Stated problem — Identify the lines that contain the word "with" and copy each one.

Information shown —

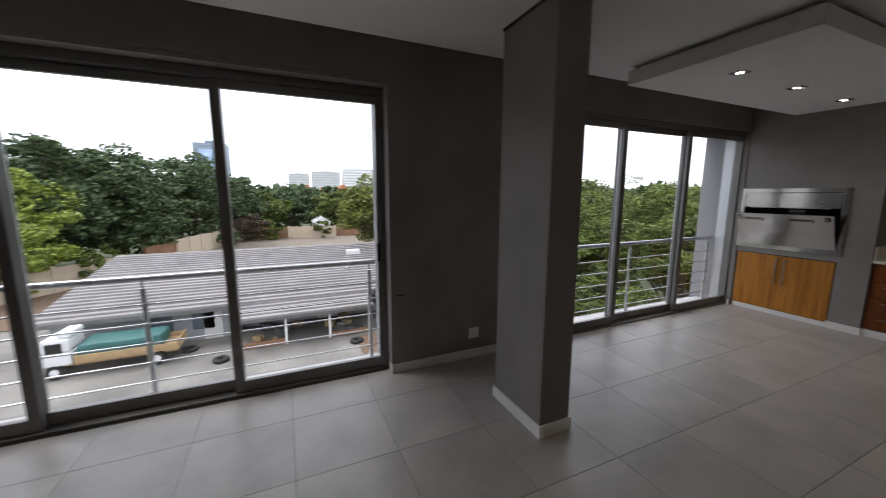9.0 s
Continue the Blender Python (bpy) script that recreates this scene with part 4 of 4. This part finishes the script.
# ---- trees ----
def tree(x, y, top, radius, leaf_m, label, leaves=9000, size=0.16, seed=0, squash=0.75, clusters=46, trunk_r=0.22, ground=G, tight=1.0):
    rn = np.random.RandomState(seed)
    root = thing("tree", (x, y, ground), label, "tree", group="trees outside")
    height = top - ground
    cz = top - radius * squash
    fork = ground + height * 0.28
    bm = bmesh.new()
    add_tube(bm, (x, y, ground - 0.1), (x, y, fork), trunk_r, 9, trunk_r * 0.7)
    centres = []
    for i in range(clusters):
        while True:
            p = rn.uniform(-1, 1, 3)
            q = np.linalg.norm(p)
            if 0.35 < q < 1.0:
                break
        lump = 0.82 + 0.3 * rn.rand()
        centres.append((x + p[0] * radius * lump, y + p[1] * radius * lump, cz + p[2] * radius * squash * (1.0 if p[2] > 0 else 1.15) * min(lump, 1.0)))
    for c in centres[::3]:
        mid = (x + (c[0] - x) * 0.4, y + (c[1] - y) * 0.4, fork + (c[2] - fork) * 0.55)
        add_tube(bm, (x, y, fork - 0.2), mid, trunk_r * 0.4, 6, trunk_r * 0.25)
        add_tube(bm, mid, c, trunk_r * 0.25, 5, 0.02)
    place("trunk", finish(bm, "trunk", True), BARK, root)
    per = leaves // clusters
    cl = np.repeat(np.array(centres), per, axis=0)
    n = len(cl)
    cr = np.repeat(radius * tight * (0.2 + 0.2 * rn.rand(clusters) ** 1.5), per)
    d = rn.normal(size=(n, 3))
    d /= np.linalg.norm(d, axis=1)[:, None]
    d[:, 2] *= 0.55 * tight
    pos = cl + d * (cr * (0.35 + 0.65 * rn.rand(n) ** 0.5))[:, None]
    u = rn.normal(size=(n, 3))
    u[:, 2] *= 0.3
    u /= np.linalg.norm(u, axis=1)[:, None]
    w = np.cross(u, rn.normal(size=(n, 3)) * np.array([0.8, 0.8, 0.5]) + np.array([0, 0, 0.4]))
    w /= np.linalg.norm(w, axis=1)[:, None] + 1e-6
    s = size * (0.6 + 0.8 * rn.rand(n))[:, None]
    verts = np.stack([pos - u * s, pos + w * s * 0.42 + u * s * 0.1, pos + u * s, pos - w * s * 0.42 + u * s * 0.1], axis=1).reshape(-1, 3)
    verts -= np.array([x, y, ground])
    me = bpy.data.meshes.new("crown")
    me.vertices.add(n * 4)
    me.vertices.foreach_set("co", verts.ravel())
    me.loops.add(n * 4)
    me.loops.foreach_set("vertex_index", np.arange(n * 4, dtype=np.int32))
    me.polygons.add(n)
    me.polygons.foreach_set("loop_start", np.arange(0, n * 4, 4, dtype=np.int32))
    me.update(calc_edges=True)
    me.materials.append(leaf_m)
    crown = new("crown", me)
    crown.parent = root
    tagged(crown, kind="stuff")
    return root


# close trees in front of the second window
NEARTREES = [(-12.5, 15.5, 0.2, 3.6), (-9.0, 20.0, 1.2, 3.8), (-16.5, 14.5, 1.0, 3.8), (-13.5, 19.0, 2.1, 4.4), (-10.5, 24.5, 2.3, 4.2), (-17.5, 25.0, 3.0, 4.8), (-14.5, 31, 2.6, 5.0), (-20.5, 18.5, 3.0, 4.4), (-9.0, 31.5, 2.4, 4.6), (-24, 34, 3.5, 5.4), (-22, 42, 3.0, 5.6), (-31, 32, 4.0, 5.4)]
for k, (x, y, top, r) in enumerate(NEARTREES):
    tree(x, y, top, r, LEAF_MID, "leafy green tree with a spreading crown", 34000, 0.08, 10 + k, 0.72, 64, tight=0.72)
for k, (x, y, top, r) in enumerate(((-33, 19.0, 7.7, 4.6), (-31, 23.8, 6.8, 4.0), (-28, 27, 5.2, 3.6))):
    tree(x, y, top, r, LEAF_DARK, "tall dark green tree", 14000, 0.2, 30 + k, 0.9, 60)
tree(-44, -17.6, 3.8, 5.4, LEAF_BRIGHT, "bright yellow-green tree beside the yard", 20000, 0.24, 50, 0.95, 70)
tree(-44, 16.5, 3.5, 5.0, LEAF_OLIVE, "olive green tree with a broad crown", 18000, 0.22, 51, 0.8, 60)
for k, (x, y, top, r) in enumerate(((-47, -25, 6.2, 5.5), (-51, -18, 7.6, 5.5), (-60, -14, 7.4, 6.0), (-74, -9.0, 8.0, 7.0), (-86, -5.0, 6.6, 6.0), (-57.5, 23.0, 11.6, 2.2), (-44, -32, 6.5, 6), (-62, -20, 8, 6))):
    tree(x, y, top, r, LEAF_DARK, "tall dark green tree", 13000, 0.36, 60 + k, 1.15, 90)
tree(-80, -0.8, G + 5.2, 3.0, LEAF_BROWN, "brown leafy bush at the edge of the lot", 6000, 0.25, 58, 0.8, 40, 0.1)
for k in range(12):
    y = -14 + k * 5.2
    tree(-94 - 6 * (k % 3), y, 2.6 + 1.6 * ((k * 7) % 4) / 3, 5.2, LEAF_DARK if k % 3 else LEAF_MID, "distant green tree behind the lot", 6000, 0.42, 80 + k, 0.95, 40)
for k, (x, y) in enumerate(((-80.5, 3), (-80, 12.5), (-50, -12.5), (-47, -13.5))):
    tree(x, y, G + 3.6, 1.9, LEAF_MID, "bushy green shrub beside a wall", 3000, 0.2, 100 + k, 0.9, 20, 0.08)


def woods(name, x0, x1, y0, y1, count, seed, top):
    """Far woodland as one mass of separate lumpy crowns made of small clumps."""
    rn = np.random.RandomState(seed)
    verts = []
    for i in range(count):
        c = np.array([rn.uniform(x0, x1), rn.uniform(y0, y1), G + top * rn.uniform(0.45, 0.75)])
        d = rn.normal(size=(140, 3))
        d /= np.linalg.norm(d, axis=1)[:, None]
        p = c + d * np.array([1, 1, 0.8]) * top * rn.uniform(0.28, 0.42)
        s = 0.9 + 0.9 * rn.rand(140)
        a, b = rn.normal(size=(140, 3)), rn.normal(size=(140, 3))
        verts.append(np.stack([p - a * s[:, None] * 0.6, p + b * s[:, None] * 0.5, p + a * s[:, None] * 0.6, p - b * s[:, None] * 0.5], axis=1).reshape(-1, 3))
    v = np.concatenate(verts)
    n = len(v) // 4
    me = bpy.data.meshes.new(name)
    me.vertices.add(n * 4)
    me.vertices.foreach_set("co", v.ravel())
    me.loops.add(n * 4)
    me.loops.foreach_set("vertex_index", np.arange(n * 4, dtype=np.int32))
    me.polygons.add(n)
    me.polygons.foreach_set("loop_start", np.arange(0, n * 4, 4, dtype=np.int32))
    me.update(calc_edges=True)
    me.materials.append(LEAF_DARK)
    return tagged(new(name, me), "dense distant woodland", "woods", kind="stuff")


woods("far_woods", -270, -120, -160, 260, 330, 5, 12)
woods("side_woods", -120, -30, 48, 130, 150, 6, 9.5)
woods("other_woods", -110, -40, -110, -40, 130, 7, 12)

# ---- floor tiles, last ----
floor = boxes("floor", [(OUT + 0.3, EX + 0.2, NEAR - 0.2, FAR + 0.2, -0.2, -0.004)], GROUT)
tagged(floor, "large grey porcelain floor tiles with thin dark joints", "floor", kind="structure")
T = 0.6
cache = {}
xs = [0.3 + T * k for k in range(-6, 5)]
ys = [5.87 + T * k for k in range(-14, 16)]
for x in xs:
    for y in ys:
        a, b, c, d = max(x, WX - 0.22), min(x + T, EX), max(y, NEAR), min(y + T, FAR)
        if b - a < 0.03 or d - c < 0.03:
            continue
        if x < WX:
            a = WX - 0.08
        key = (round(b - a, 3), round(d - c, 3))
        if key not in cache:
            bm = bmesh.new()
            add_box(bm, -key[0] / 2 + 0.0017, key[0] / 2 - 0.0017, -key[1] / 2 + 0.0013, key[1] / 2 - 0.0013, -0.01, 0, 0.0004)
            cache[key] = finish(bm, "tile")
            cache[key].materials.append(TILE)
        t = new("tile", cache[key])
        t.parent = floor
        t.location = ((a + b) / 2, (c + d) / 2, 0)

Solved exercise —
Continue the Blender Python (bpy) script that recreates this scene with part 4 of 4. This part finishes the script.
    tree(x, y, top, r, LEAF_MID, "leafy green tree with a spreading crown", 34000, 0.08, 10 + k, 0.72, 64, tight=0.72)
tree(-44, 16.5, 3.5, 5.0, LEAF_OLIVE, "olive green tree with a broad crown", 18000, 0.22, 51, 0.8, 60)
tagged(floor, "large grey porcelain floor tiles with thin dark joints", "floor", kind="structure")